▶ _Exercise objective_
Return the material word for word. Do not include pictures.

>>>>

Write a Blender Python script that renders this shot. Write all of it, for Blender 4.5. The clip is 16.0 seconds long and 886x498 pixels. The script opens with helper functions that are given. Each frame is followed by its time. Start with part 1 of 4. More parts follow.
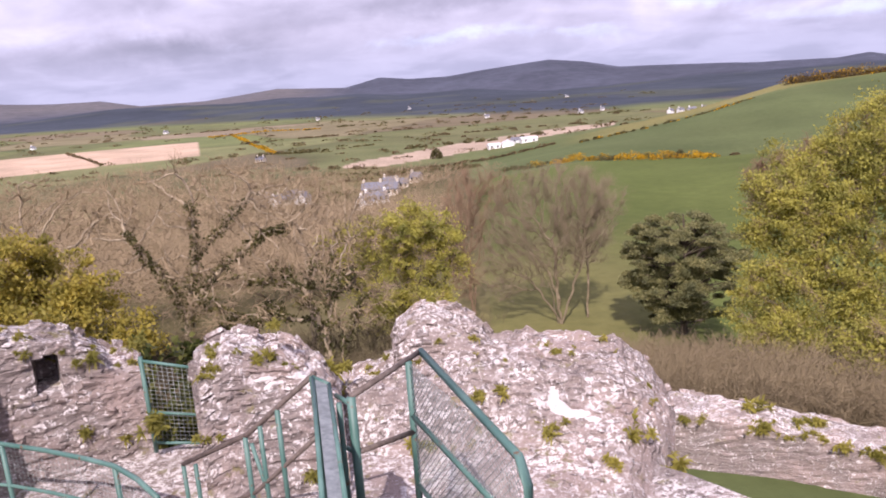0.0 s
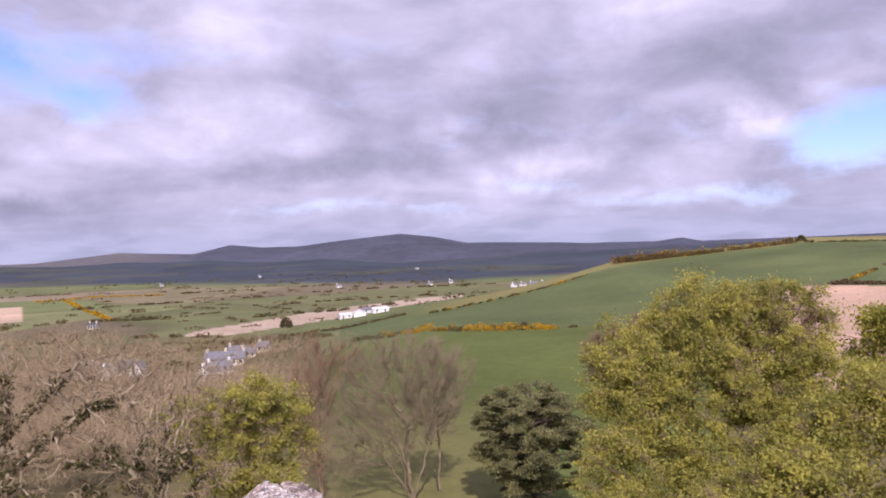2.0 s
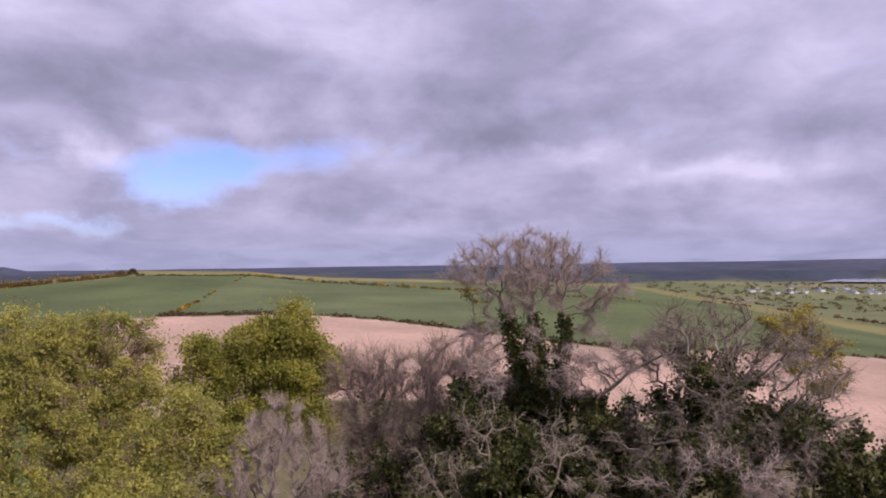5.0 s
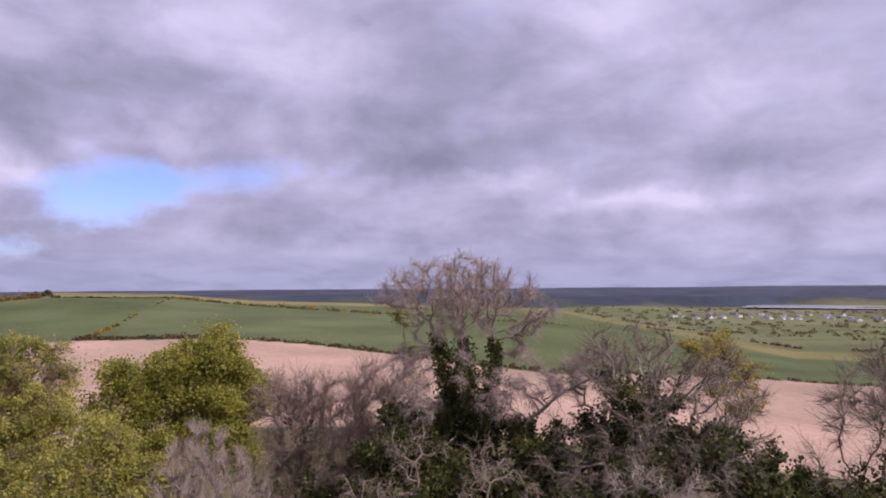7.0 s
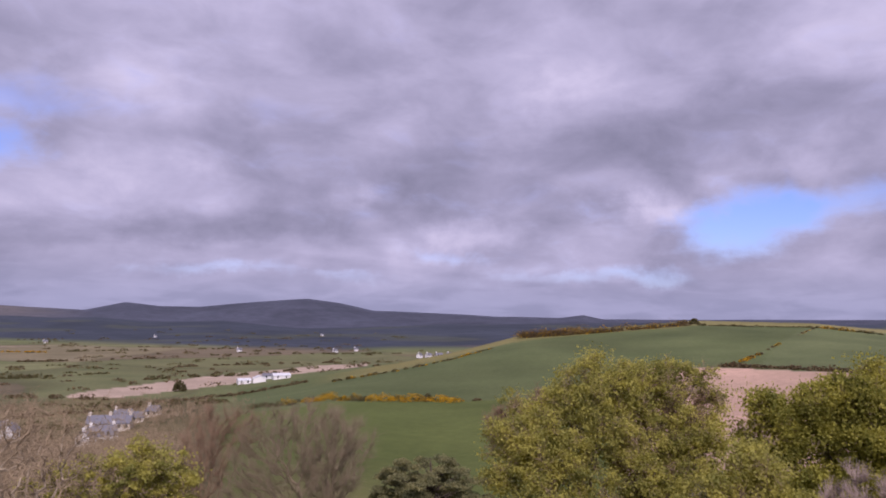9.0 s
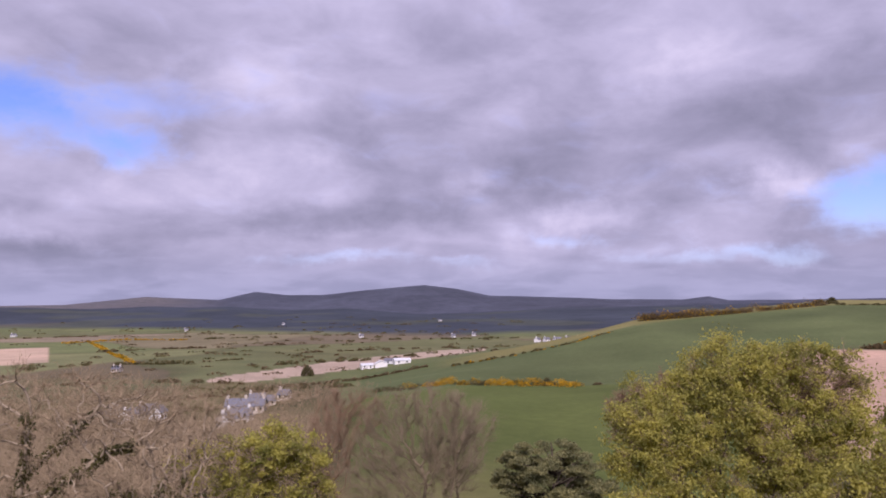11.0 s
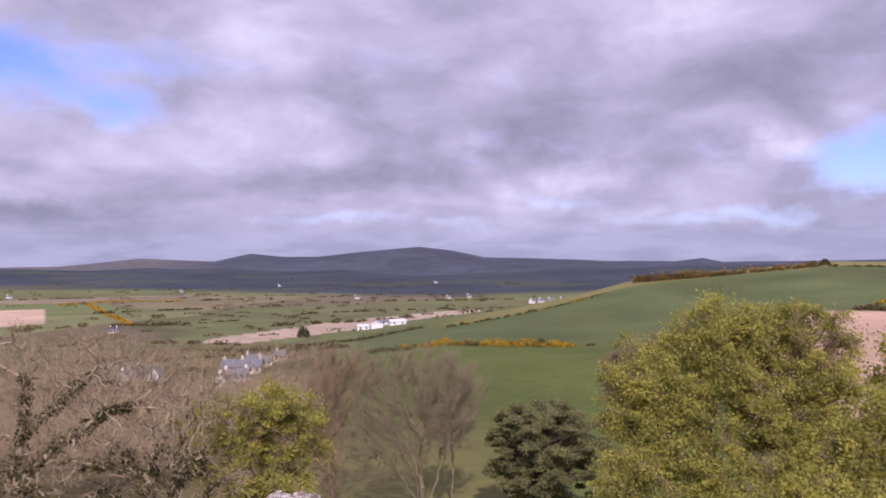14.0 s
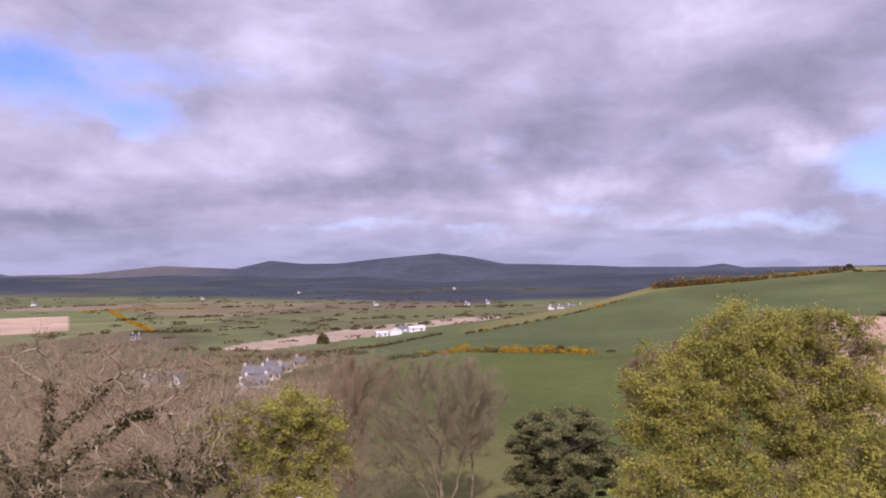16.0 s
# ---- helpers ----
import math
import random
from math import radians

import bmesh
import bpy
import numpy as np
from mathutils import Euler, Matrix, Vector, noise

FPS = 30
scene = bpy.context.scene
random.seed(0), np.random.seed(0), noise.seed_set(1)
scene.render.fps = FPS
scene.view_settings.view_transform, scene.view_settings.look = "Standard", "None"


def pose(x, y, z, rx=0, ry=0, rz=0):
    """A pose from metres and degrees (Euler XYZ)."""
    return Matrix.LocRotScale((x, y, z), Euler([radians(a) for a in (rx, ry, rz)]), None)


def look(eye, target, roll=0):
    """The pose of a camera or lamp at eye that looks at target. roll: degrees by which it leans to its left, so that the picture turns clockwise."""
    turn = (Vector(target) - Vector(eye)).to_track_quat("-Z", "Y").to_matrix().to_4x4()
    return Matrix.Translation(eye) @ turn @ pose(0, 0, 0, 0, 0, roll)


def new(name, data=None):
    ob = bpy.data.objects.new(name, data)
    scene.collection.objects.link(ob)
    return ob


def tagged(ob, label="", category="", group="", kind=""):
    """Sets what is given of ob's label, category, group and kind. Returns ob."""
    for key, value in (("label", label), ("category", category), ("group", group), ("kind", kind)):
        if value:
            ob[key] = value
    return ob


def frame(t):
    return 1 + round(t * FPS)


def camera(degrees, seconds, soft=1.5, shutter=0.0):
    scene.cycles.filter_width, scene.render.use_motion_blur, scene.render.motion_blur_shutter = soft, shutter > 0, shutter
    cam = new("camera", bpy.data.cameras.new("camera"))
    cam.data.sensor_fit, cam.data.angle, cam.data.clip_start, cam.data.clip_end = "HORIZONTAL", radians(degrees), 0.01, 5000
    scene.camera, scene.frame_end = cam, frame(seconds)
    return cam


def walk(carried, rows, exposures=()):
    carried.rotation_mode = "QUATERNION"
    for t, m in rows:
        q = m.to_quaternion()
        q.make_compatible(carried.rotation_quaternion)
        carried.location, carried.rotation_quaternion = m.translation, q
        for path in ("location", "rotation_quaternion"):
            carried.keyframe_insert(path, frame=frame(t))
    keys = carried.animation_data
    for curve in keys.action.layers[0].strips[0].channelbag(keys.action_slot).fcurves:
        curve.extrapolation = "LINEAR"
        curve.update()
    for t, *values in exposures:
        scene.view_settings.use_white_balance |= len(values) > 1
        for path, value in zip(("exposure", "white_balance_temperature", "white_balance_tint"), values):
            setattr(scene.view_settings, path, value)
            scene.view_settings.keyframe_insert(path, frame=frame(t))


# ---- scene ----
from mathutils.bvhtree import BVHTree

cam = camera(62.3, 16.0, soft=1.85)
PATH = [
    (0.00, pose(0.000, 0.000, 59.960, 77.17, 3.85, -0.69)),
    (0.50, pose(0.000, 0.000, 59.973, 79.06, 3.11, 2.22)),
    (1.00, pose(0.000, 0.000, 59.987, 82.31, 3.21, 3.67)),
    (1.50, pose(0.000, 0.000, 60.000, 86.13, 3.39, -4.21)),
    (2.00, pose(0.000, 0.000, 60.000, 89.80, 2.01, -12.08)),
    (2.50, pose(0.000, 0.000, 60.000, 89.88, 2.17, -18.13)),
    (3.00, pose(0.000, 0.000, 60.000, 89.97, 1.32, -24.46)),
    (3.50, pose(0.000, 0.000, 60.000, 91.75, 1.39, -28.05)),
    (4.00, pose(0.000, 0.000, 60.000, 91.82, 0.89, -40.22)),
    (4.50, pose(0.000, 0.000, 60.000, 92.66, 0.73, -51.70)),
    (5.00, pose(0.000, 0.000, 60.000, 91.33, 0.23, -61.06)),
    (5.20, pose(0.000, 0.000, 60.000, 91.84, 0.21, -65.33)),
    (5.60, pose(0.000, 0.000, 60.000, 92.14, 0.20, -71.36)),
    (6.00, pose(0.000, 0.000, 60.000, 92.44, 0.19, -73.74)),
    (6.25, pose(0.000, 0.000, 60.000, 92.63, 0.18, -73.56)),
    (6.50, pose(0.000, 0.000, 60.000, 92.82, 0.05, -72.21)),
    (6.90, pose(0.000, 0.000, 60.000, 93.15, -0.12, -67.91)),
    (7.30, pose(0.000, 0.000, 60.000, 93.50, -0.35, -61.31)),
    (7.50, pose(0.000, 0.000, 60.000, 93.98, -0.45, -57.43)),
    (8.00, pose(0.000, 0.000, 60.000, 93.70, -0.33, -44.54)),
    (8.50, pose(0.000, 0.000, 60.000, 92.85, -0.27, -32.64)),
    (9.00, pose(0.000, 0.000, 60.000, 95.11, -0.58, -19.28)),
    (9.50, pose(0.000, 0.000, 60.000, 95.35, -0.34, -13.05)),
    (10.00, pose(0.000, 0.000, 60.000, 94.13, -0.19, -13.86)),
    (10.20, pose(0.000, 0.000, 60.000, 95.51, -0.10, -11.31)),
    (12.30, pose(0.000, 0.000, 60.000, 90.71, 0.40, -9.90)),
    (12.50, pose(0.000, 0.000, 60.000, 90.81, 0.34, -10.34)),
    (13.00, pose(0.000, 0.000, 60.000, 90.56, 0.50, -10.88)),
    (13.50, pose(0.000, 0.000, 60.000, 89.61, 0.67, -12.15)),
    (14.00, pose(0.000, 0.000, 60.000, 90.92, 0.47, -10.60)),
    (14.50, pose(0.000, 0.000, 60.000, 91.96, 0.54, -10.55)),
    (15.00, pose(0.000, 0.000, 60.000, 90.38, 0.62, -9.99)),
    (15.50, pose(0.000, 0.000, 60.000, 91.37, 0.54, -10.33)),
    (16.00, pose(0.000, 0.000, 60.000, 91.44, 0.66, -9.14)),
]
walk(cam, PATH, exposures=[(0.0, 0.55, 6350.0, 28.0), (1.0, 0.47, 6300.0, 28.0), (2.0, 0.30, 6200.0, 29.0), (3.5, 0.03, 6120.0, 31.0), (5.0, -0.03, 6100.0, 31.0), (7.5, -0.07, 6080.0, 31.0), (9.0, -0.22, 6100.0, 33.0), (10.0, -0.19, 6100.0, 33.0), (12.5, 0.05, 6150.0, 33.0), (16.0, 0.08, 6150.0, 33.0)])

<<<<

▶ _Task response_
Write a Blender Python script that renders this shot. Write all of it, for Blender 4.5. The clip is 16.0 seconds long and 886x498 pixels. The script opens with helper functions that are given. Each frame is followed by its time. Start with part 1 of 4. More parts follow.
0.0 s
2.0 s
5.0 s
7.0 s
9.0 s
11.0 s
14.0 s
16.0 s
# ---- helpers ----
import math
import random
from math import radians

import bmesh
import bpy
import numpy as np
from mathutils import Euler, Matrix, Vector, noise

FPS = 30
scene = bpy.context.scene
random.seed(0), np.random.seed(0), noise.seed_set(1)
scene.render.fps = FPS
scene.view_settings.view_transform, scene.view_settings.look = "Standard", "None"


def pose(x, y, z, rx=0, ry=0, rz=0):
    """A pose from metres and degrees (Euler XYZ)."""
    return Matrix.LocRotScale((x, y, z), Euler([radians(a) for a in (rx, ry, rz)]), None)


def look(eye, target, roll=0):
    """The pose of a camera or lamp at eye that looks at target. roll: degrees by which it leans to its left, so that the picture turns clockwise."""
    turn = (Vector(target) - Vector(eye)).to_track_quat("-Z", "Y").to_matrix().to_4x4()
    return Matrix.Translation(eye) @ turn @ pose(0, 0, 0, 0, 0, roll)


def new(name, data=None):
    ob = bpy.data.objects.new(name, data)
    scene.collection.objects.link(ob)
    return ob


def tagged(ob, label="", category="", group="", kind=""):
    """Sets what is given of ob's label, category, group and kind. Returns ob."""
    for key, value in (("label", label), ("category", category), ("group", group), ("kind", kind)):
        if value:
            ob[key] = value
    return ob


def frame(t):
    return 1 + round(t * FPS)


def camera(degrees, seconds, soft=1.5, shutter=0.0):
    scene.cycles.filter_width, scene.render.use_motion_blur, scene.render.motion_blur_shutter = soft, shutter > 0, shutter
    cam = new("camera", bpy.data.cameras.new("camera"))
    cam.data.sensor_fit, cam.data.angle, cam.data.clip_start, cam.data.clip_end = "HORIZONTAL", radians(degrees), 0.01, 5000
    scene.camera, scene.frame_end = cam, frame(seconds)
    return cam


def walk(carried, rows, exposures=()):
    carried.rotation_mode = "QUATERNION"
    for t, m in rows:
        q = m.to_quaternion()
        q.make_compatible(carried.rotation_quaternion)
        carried.location, carried.rotation_quaternion = m.translation, q
        for path in ("location", "rotation_quaternion"):
            carried.keyframe_insert(path, frame=frame(t))
    keys = carried.animation_data
    for curve in keys.action.layers[0].strips[0].channelbag(keys.action_slot).fcurves:
        curve.extrapolation = "LINEAR"
        curve.update()
    for t, *values in exposures:
        scene.view_settings.use_white_balance |= len(values) > 1
        for path, value in zip(("exposure", "white_balance_temperature", "white_balance_tint"), values):
            setattr(scene.view_settings, path, value)
            scene.view_settings.keyframe_insert(path, frame=frame(t))


# ---- scene ----
from mathutils.bvhtree import BVHTree

cam = camera(62.3, 16.0, soft=1.85)
PATH = [
    (0.00, pose(0.000, 0.000, 59.960, 77.17, 3.85, -0.69)),
    (0.50, pose(0.000, 0.000, 59.973, 79.06, 3.11, 2.22)),
    (1.00, pose(0.000, 0.000, 59.987, 82.31, 3.21, 3.67)),
    (1.50, pose(0.000, 0.000, 60.000, 86.13, 3.39, -4.21)),
    (2.00, pose(0.000, 0.000, 60.000, 89.80, 2.01, -12.08)),
    (2.50, pose(0.000, 0.000, 60.000, 89.88, 2.17, -18.13)),
    (3.00, pose(0.000, 0.000, 60.000, 89.97, 1.32, -24.46)),
    (3.50, pose(0.000, 0.000, 60.000, 91.75, 1.39, -28.05)),
    (4.00, pose(0.000, 0.000, 60.000, 91.82, 0.89, -40.22)),
    (4.50, pose(0.000, 0.000, 60.000, 92.66, 0.73, -51.70)),
    (5.00, pose(0.000, 0.000, 60.000, 91.33, 0.23, -61.06)),
    (5.20, pose(0.000, 0.000, 60.000, 91.84, 0.21, -65.33)),
    (5.60, pose(0.000, 0.000, 60.000, 92.14, 0.20, -71.36)),
    (6.00, pose(0.000, 0.000, 60.000, 92.44, 0.19, -73.74)),
    (6.25, pose(0.000, 0.000, 60.000, 92.63, 0.18, -73.56)),
    (6.50, pose(0.000, 0.000, 60.000, 92.82, 0.05, -72.21)),
    (6.90, pose(0.000, 0.000, 60.000, 93.15, -0.12, -67.91)),
    (7.30, pose(0.000, 0.000, 60.000, 93.50, -0.35, -61.31)),
    (7.50, pose(0.000, 0.000, 60.000, 93.98, -0.45, -57.43)),
    (8.00, pose(0.000, 0.000, 60.000, 93.70, -0.33, -44.54)),
    (8.50, pose(0.000, 0.000, 60.000, 92.85, -0.27, -32.64)),
    (9.00, pose(0.000, 0.000, 60.000, 95.11, -0.58, -19.28)),
    (9.50, pose(0.000, 0.000, 60.000, 95.35, -0.34, -13.05)),
    (10.00, pose(0.000, 0.000, 60.000, 94.13, -0.19, -13.86)),
    (10.20, pose(0.000, 0.000, 60.000, 95.51, -0.10, -11.31)),
    (12.30, pose(0.000, 0.000, 60.000, 90.71, 0.40, -9.90)),
    (12.50, pose(0.000, 0.000, 60.000, 90.81, 0.34, -10.34)),
    (13.00, pose(0.000, 0.000, 60.000, 90.56, 0.50, -10.88)),
    (13.50, pose(0.000, 0.000, 60.000, 89.61, 0.67, -12.15)),
    (14.00, pose(0.000, 0.000, 60.000, 90.92, 0.47, -10.60)),
    (14.50, pose(0.000, 0.000, 60.000, 91.96, 0.54, -10.55)),
    (15.00, pose(0.000, 0.000, 60.000, 90.38, 0.62, -9.99)),
    (15.50, pose(0.000, 0.000, 60.000, 91.37, 0.54, -10.33)),
    (16.00, pose(0.000, 0.000, 60.000, 91.44, 0.66, -9.14)),
]
walk(cam, PATH, exposures=[(0.0, 0.55, 6350.0, 28.0), (1.0, 0.47, 6300.0, 28.0), (2.0, 0.30, 6200.0, 29.0), (3.5, 0.03, 6120.0, 31.0), (5.0, -0.03, 6100.0, 31.0), (7.5, -0.07, 6080.0, 31.0), (9.0, -0.22, 6100.0, 33.0), (10.0, -0.19, 6100.0, 33.0), (12.5, 0.05, 6150.0, 33.0), (16.0, 0.08, 6150.0, 33.0)])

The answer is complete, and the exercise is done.